** START **
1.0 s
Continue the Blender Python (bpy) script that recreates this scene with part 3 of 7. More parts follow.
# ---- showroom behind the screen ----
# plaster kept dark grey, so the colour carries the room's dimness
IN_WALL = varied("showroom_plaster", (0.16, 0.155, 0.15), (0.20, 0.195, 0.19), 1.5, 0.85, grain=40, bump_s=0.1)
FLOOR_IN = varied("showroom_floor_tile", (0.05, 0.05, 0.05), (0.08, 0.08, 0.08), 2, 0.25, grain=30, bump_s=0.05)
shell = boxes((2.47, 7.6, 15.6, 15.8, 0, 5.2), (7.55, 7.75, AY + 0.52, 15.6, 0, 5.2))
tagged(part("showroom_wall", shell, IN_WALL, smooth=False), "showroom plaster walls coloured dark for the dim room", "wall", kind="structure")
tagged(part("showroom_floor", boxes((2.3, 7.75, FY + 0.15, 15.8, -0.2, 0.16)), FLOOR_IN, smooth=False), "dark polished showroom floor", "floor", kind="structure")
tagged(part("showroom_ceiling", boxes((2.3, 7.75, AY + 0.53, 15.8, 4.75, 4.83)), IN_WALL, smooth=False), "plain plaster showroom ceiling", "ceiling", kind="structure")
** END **
** START **
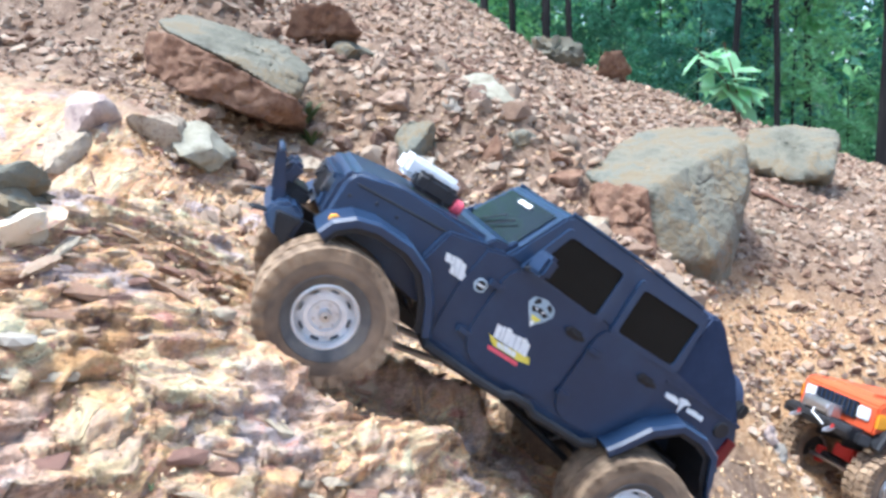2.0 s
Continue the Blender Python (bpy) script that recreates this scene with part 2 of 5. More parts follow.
** END **
** START **
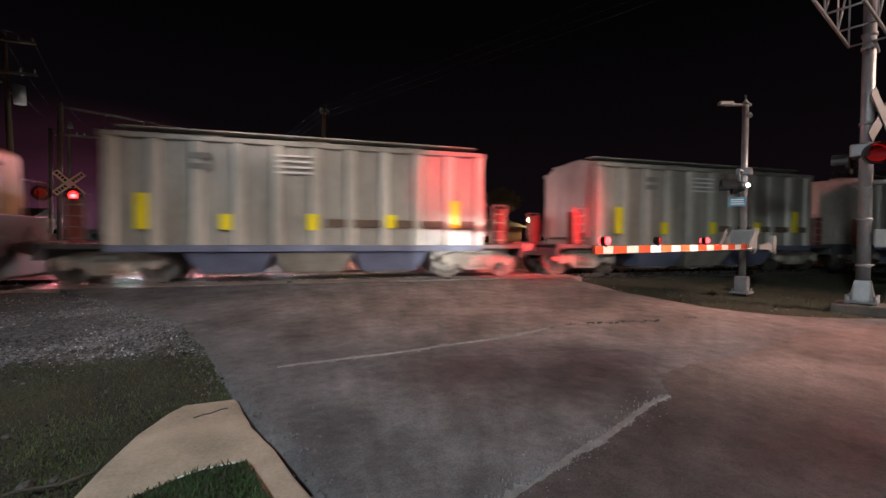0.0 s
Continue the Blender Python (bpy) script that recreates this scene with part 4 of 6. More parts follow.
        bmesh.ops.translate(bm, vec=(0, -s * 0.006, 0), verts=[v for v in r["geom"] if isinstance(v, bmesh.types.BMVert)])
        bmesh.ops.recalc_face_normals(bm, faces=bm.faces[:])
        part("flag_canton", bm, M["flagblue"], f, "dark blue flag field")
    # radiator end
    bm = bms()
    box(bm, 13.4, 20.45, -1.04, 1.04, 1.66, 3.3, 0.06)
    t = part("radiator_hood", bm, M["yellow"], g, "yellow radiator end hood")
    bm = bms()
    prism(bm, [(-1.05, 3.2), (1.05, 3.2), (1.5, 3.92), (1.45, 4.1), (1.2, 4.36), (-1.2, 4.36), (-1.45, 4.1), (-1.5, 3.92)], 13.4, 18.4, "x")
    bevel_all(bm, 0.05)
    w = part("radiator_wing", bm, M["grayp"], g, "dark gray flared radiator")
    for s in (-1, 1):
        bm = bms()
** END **
*Exercise requirements*. Copy out only the lines above from the one with "7. More parts follow." to the one with "boxes((2.3, 7.75, AY", inclusive, exactly as they stand.

*Solution to this task*.
Continue the Blender Python (bpy) script that recreates this scene with part 3 of 7. More parts follow.
# ---- showroom behind the screen ----
# plaster kept dark grey, so the colour carries the room's dimness
IN_WALL = varied("showroom_plaster", (0.16, 0.155, 0.15), (0.20, 0.195, 0.19), 1.5, 0.85, grain=40, bump_s=0.1)
FLOOR_IN = varied("showroom_floor_tile", (0.05, 0.05, 0.05), (0.08, 0.08, 0.08), 2, 0.25, grain=30, bump_s=0.05)
shell = boxes((2.47, 7.6, 15.6, 15.8, 0, 5.2), (7.55, 7.75, AY + 0.52, 15.6, 0, 5.2))
tagged(part("showroom_wall", shell, IN_WALL, smooth=False), "showroom plaster walls coloured dark for the dim room", "wall", kind="structure")
tagged(part("showroom_floor", boxes((2.3, 7.75, FY + 0.15, 15.8, -0.2, 0.16)), FLOOR_IN, smooth=False), "dark polished showroom floor", "floor", kind="structure")
tagged(part("showroom_ceiling", boxes((2.3, 7.75, AY + 0.53, 15.8, 4.75, 4.83)), IN_WALL, smooth=False), "plain plaster showroom ceiling", "ceiling", kind="structure")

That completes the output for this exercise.